**Task prompt**
Print exactly the part opening with the line containing "for key, value" and closing with the line containing "keys = carried.animation_data", with both of those lines included.

**Data block**
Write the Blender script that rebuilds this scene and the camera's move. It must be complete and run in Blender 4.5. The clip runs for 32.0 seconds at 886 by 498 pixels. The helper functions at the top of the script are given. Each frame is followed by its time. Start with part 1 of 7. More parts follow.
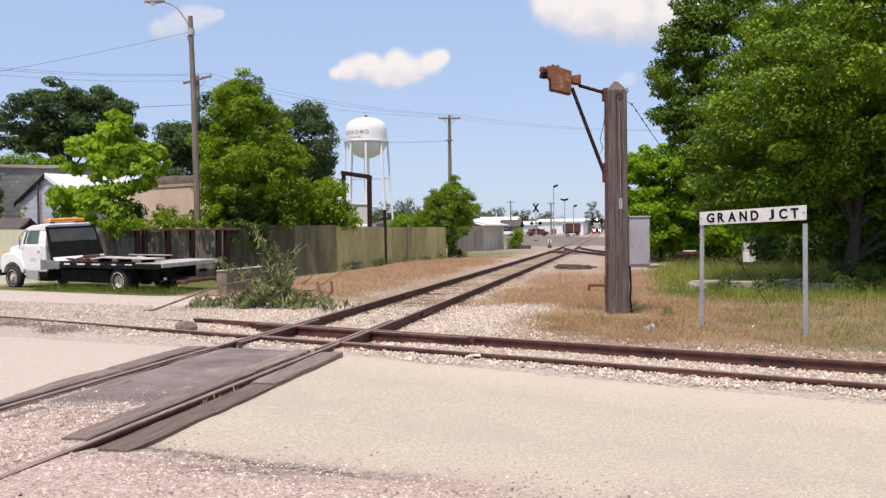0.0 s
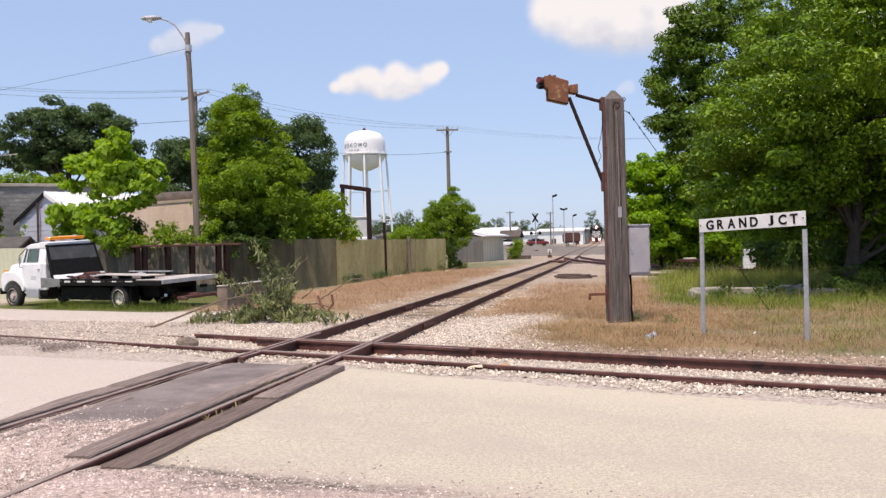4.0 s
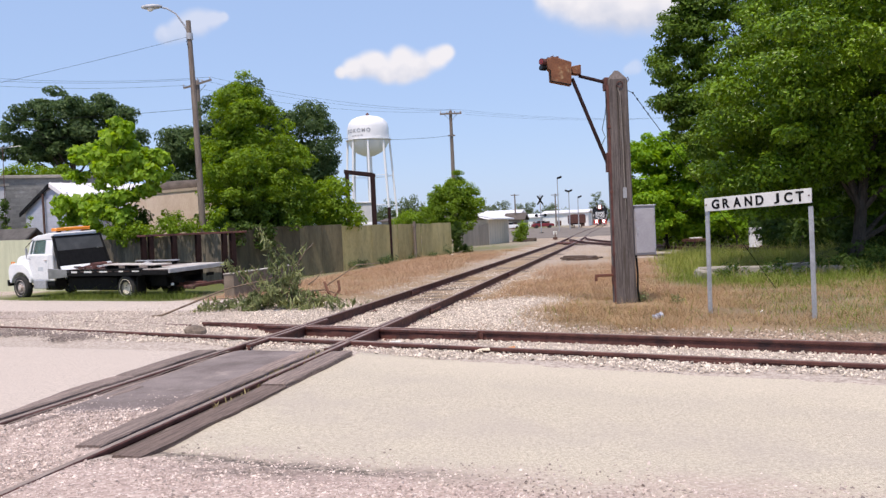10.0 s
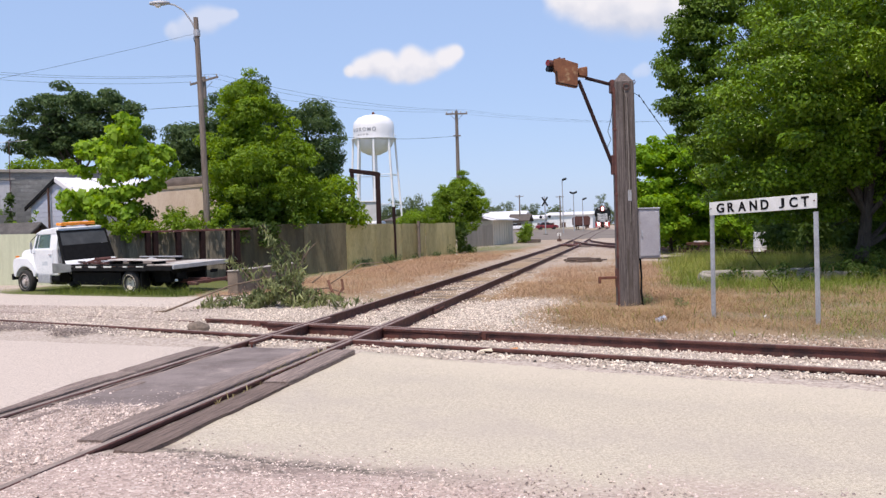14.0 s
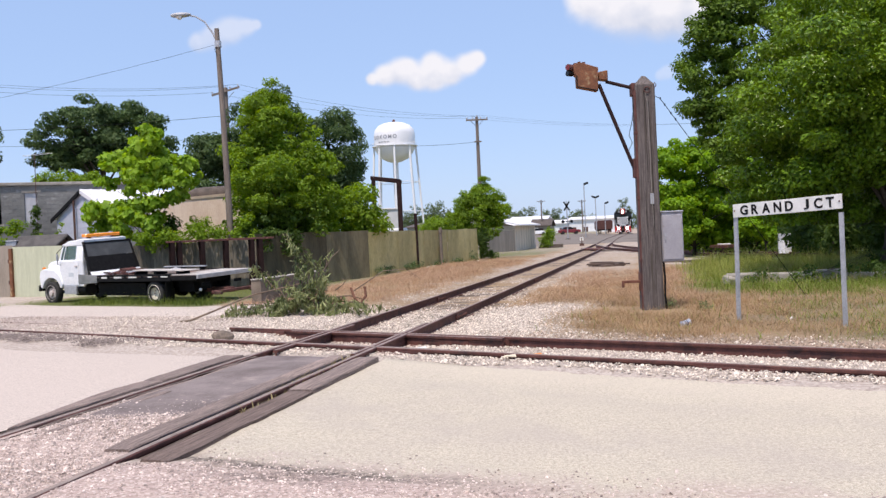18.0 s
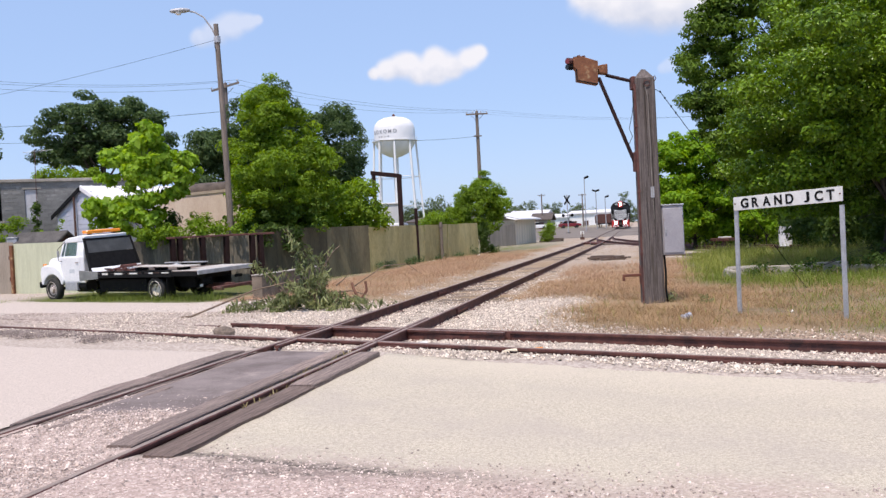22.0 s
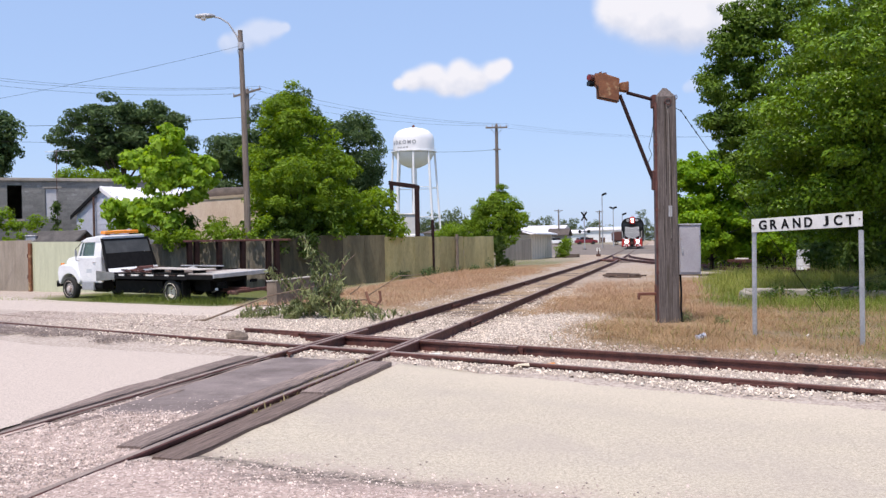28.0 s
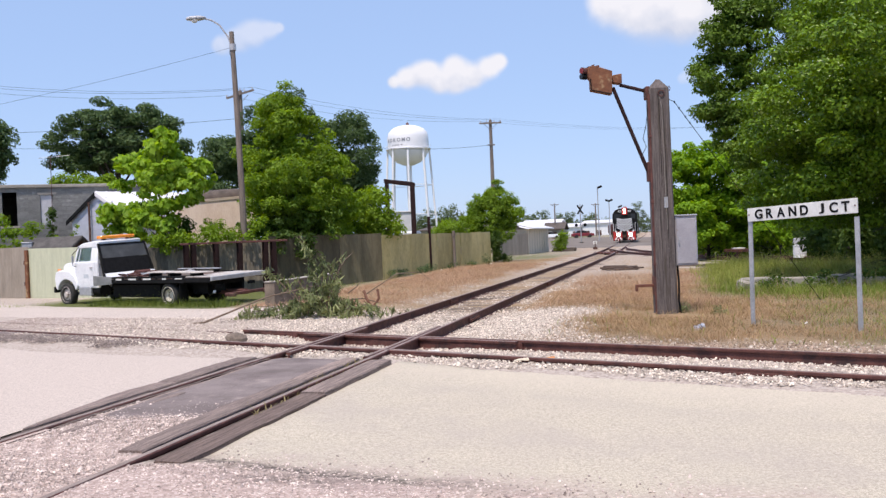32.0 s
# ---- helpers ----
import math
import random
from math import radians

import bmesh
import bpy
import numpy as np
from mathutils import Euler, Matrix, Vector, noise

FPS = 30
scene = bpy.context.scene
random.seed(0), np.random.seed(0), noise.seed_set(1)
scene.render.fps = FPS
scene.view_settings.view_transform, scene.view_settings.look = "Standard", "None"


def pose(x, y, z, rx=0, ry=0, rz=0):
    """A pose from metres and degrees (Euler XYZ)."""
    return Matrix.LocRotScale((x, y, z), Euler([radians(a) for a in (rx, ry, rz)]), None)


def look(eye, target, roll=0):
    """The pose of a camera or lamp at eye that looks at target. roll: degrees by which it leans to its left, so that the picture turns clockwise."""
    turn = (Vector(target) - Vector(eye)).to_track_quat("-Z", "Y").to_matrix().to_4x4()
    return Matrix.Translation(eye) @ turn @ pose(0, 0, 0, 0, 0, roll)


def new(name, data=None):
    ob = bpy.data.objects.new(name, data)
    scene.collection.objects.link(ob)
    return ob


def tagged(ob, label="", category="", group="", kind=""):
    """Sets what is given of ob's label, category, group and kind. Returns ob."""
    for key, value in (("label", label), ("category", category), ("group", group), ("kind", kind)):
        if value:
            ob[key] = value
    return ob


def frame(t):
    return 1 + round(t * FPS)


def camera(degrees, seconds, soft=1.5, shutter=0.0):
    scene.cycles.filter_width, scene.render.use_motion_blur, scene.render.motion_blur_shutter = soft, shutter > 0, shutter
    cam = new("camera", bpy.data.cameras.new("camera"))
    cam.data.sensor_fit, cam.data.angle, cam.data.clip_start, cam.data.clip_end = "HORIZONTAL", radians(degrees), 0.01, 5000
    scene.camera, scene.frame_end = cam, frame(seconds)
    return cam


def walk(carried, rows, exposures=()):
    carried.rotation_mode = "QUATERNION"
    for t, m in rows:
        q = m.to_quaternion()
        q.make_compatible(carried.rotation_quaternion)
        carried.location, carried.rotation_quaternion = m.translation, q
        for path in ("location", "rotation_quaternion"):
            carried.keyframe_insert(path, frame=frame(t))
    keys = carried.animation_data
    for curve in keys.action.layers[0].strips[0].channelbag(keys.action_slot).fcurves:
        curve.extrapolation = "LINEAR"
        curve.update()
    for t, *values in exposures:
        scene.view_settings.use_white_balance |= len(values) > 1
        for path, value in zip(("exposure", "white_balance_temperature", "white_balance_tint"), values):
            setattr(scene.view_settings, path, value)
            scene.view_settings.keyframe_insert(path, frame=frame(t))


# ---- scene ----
# Camera: hand-held on the road's edge, it turns but hardly moves
EYE = (4.45, 0.0, 1.54)
cam = camera(50.8, 32.0, soft=1.4)
walk(cam, [(t, pose(*EYE, rx, ry, rz)) for t, rx, ry, rz in (
    (0, 89.015, 0.616, 10.756),
    (0.5, 88.906, 0.785, 10.809),
    (1, 88.79, 0.562, 10.79),
    (1.5, 88.908, 0.376, 10.746),
    (2, 89.188, 0.802, 10.721),
    (2.5, 89.577, 1.277, 10.763),
    (3, 89.773, 1.082, 10.819),
    (3.5, 89.805, 1.36, 10.833),
    (5.5, 88.728, 1.859, 10.666),
    (6, 88.422, 1.927, 10.852),
    (6.5, 88.368, 2.266, 10.86),
    (7, 88.291, 2.58, 10.707),
    (7.5, 88.215, 2.568, 10.688),
    (8, 88.316, 2.408, 10.71),
    (8.5, 88.544, 2.521, 10.853),
    (9, 88.655, 2.548, 11.061),
    (9.5, 88.71, 2.655, 11.182),
    (10, 88.751, 2.608, 11.071),
    (10.5, 88.733, 2.579, 10.958),
    (11, 88.751, 2.63, 10.86),
    (11.5, 88.74, 2.335, 10.789),
    (12, 88.742, 1.936, 10.849),
    (12.5, 88.728, 2.34, 10.978),
    (13, 88.758, 2.463, 11.047),
    (13.5, 88.815, 2.243, 11.081),
    (14, 88.764, 1.795, 11.33),
    (14.5, 88.649, 1.679, 11.668),
    (16.5, 89.005, 1.695, 13.141),
    (17, 89.011, 1.719, 13.136),
    (17.5, 89.079, 1.858, 12.975),
    (18, 89.198, 2.598, 12.678),
    (18.5, 89.081, 2.727, 12.562),
    (19, 88.941, 2.796, 12.526),
    (19.5, 88.847, 2.81, 12.565),
    (20, 88.775, 2.948, 12.543),
    (20.5, 88.791, 2.964, 12.615),
    (21, 88.889, 3.024, 12.706),
    (21.5, 88.887, 2.956, 12.694),
    (22, 88.865, 2.893, 12.709),
    (22.5, 88.966, 3.214, 12.74),
    (23, 89.031, 3.103, 12.823),
    (23.5, 89.051, 3.067, 12.93),
    (24, 88.961, 3.404, 12.972),
    (24.5, 88.914, 3.373, 12.961),
    (25, 88.917, 3.3, 12.942),
    (25.5, 89.067, 3.354, 12.971),
    (27.5, 89.436, 1.211, 13.425),
    (28, 89.629, 1.002, 13.687),
    (28.5, 89.629, 0.939, 13.811),
    (29, 89.54, 1.04, 13.882),
    (29.5, 89.623, 1.747, 13.867),
    (30, 89.653, 1.802, 13.762),
    (30.5, 89.599, 2.368, 13.641),
    (31, 89.611, 2.24, 13.525),
    (31.5, 89.541, 2.339, 13.482),
    (32, 89.423, 2.398, 13.486),
)], exposures=[(0, 0.11, 7200, 19), (5.5, 0.14, 7150, 19), (8, 0.14, 6950, 19), (10, 0.10, 6780, 18.5), (14, 0.10, 6750, 18.5), (17.5, 0.15, 6680, 18), (32, 0.14, 6620, 18)])

# ---- light ----
SUN_FROM = Vector((-0.05, -0.39, 0.92)).normalized()
world = bpy.data.worlds.new("sky_world")
scene.world = world
world.use_nodes = True
wn = world.node_tree.nodes
sky = wn.new("ShaderNodeTexSky")
sky.sky_type = "NISHITA"
sky.sun_disc = False
sky.sun_elevation = math.asin(SUN_FROM.z)
sky.sun_rotation = math.atan2(SUN_FROM.x, SUN_FROM.y)
sky.altitude, sky.air_density, sky.dust_density, sky.ozone_density = 200, 1.0, 0.7, 3.0
wn["Background"].inputs["Strength"].default_value = 0.14
haze = wn.new("ShaderNodeMix")                 # milky summer haze evens out the clear sky
haze.data_type = "RGBA"
haze.inputs["Factor"].default_value = 0.66
haze.inputs[7].default_value = (2.75, 4.15, 6.5, 1)
world.node_tree.links.new(sky.outputs["Color"], haze.inputs[6])
world.node_tree.links.new(haze.outputs[2], wn["Background"].inputs["Color"])
sun = new("sun", bpy.data.lights.new("sun", "SUN"))
sun.data.energy, sun.data.angle, sun.data.color = 4.2, radians(0.53), (1.0, 0.925, 0.81)
sun.matrix_world = look(SUN_FROM * 60, (0, 0, 0))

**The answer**
    for key, value in (("label", label), ("category", category), ("group", group), ("kind", kind)):
        if value:
            ob[key] = value
    return ob


def frame(t):
    return 1 + round(t * FPS)


def camera(degrees, seconds, soft=1.5, shutter=0.0):
    scene.cycles.filter_width, scene.render.use_motion_blur, scene.render.motion_blur_shutter = soft, shutter > 0, shutter
    cam = new("camera", bpy.data.cameras.new("camera"))
    cam.data.sensor_fit, cam.data.angle, cam.data.clip_start, cam.data.clip_end = "HORIZONTAL", radians(degrees), 0.01, 5000
    scene.camera, scene.frame_end = cam, frame(seconds)
    return cam


def walk(carried, rows, exposures=()):
    carried.rotation_mode = "QUATERNION"
    for t, m in rows:
        q = m.to_quaternion()
        q.make_compatible(carried.rotation_quaternion)
        carried.location, carried.rotation_quaternion = m.translation, q
        for path in ("location", "rotation_quaternion"):
            carried.keyframe_insert(path, frame=frame(t))
    keys = carried.animation_data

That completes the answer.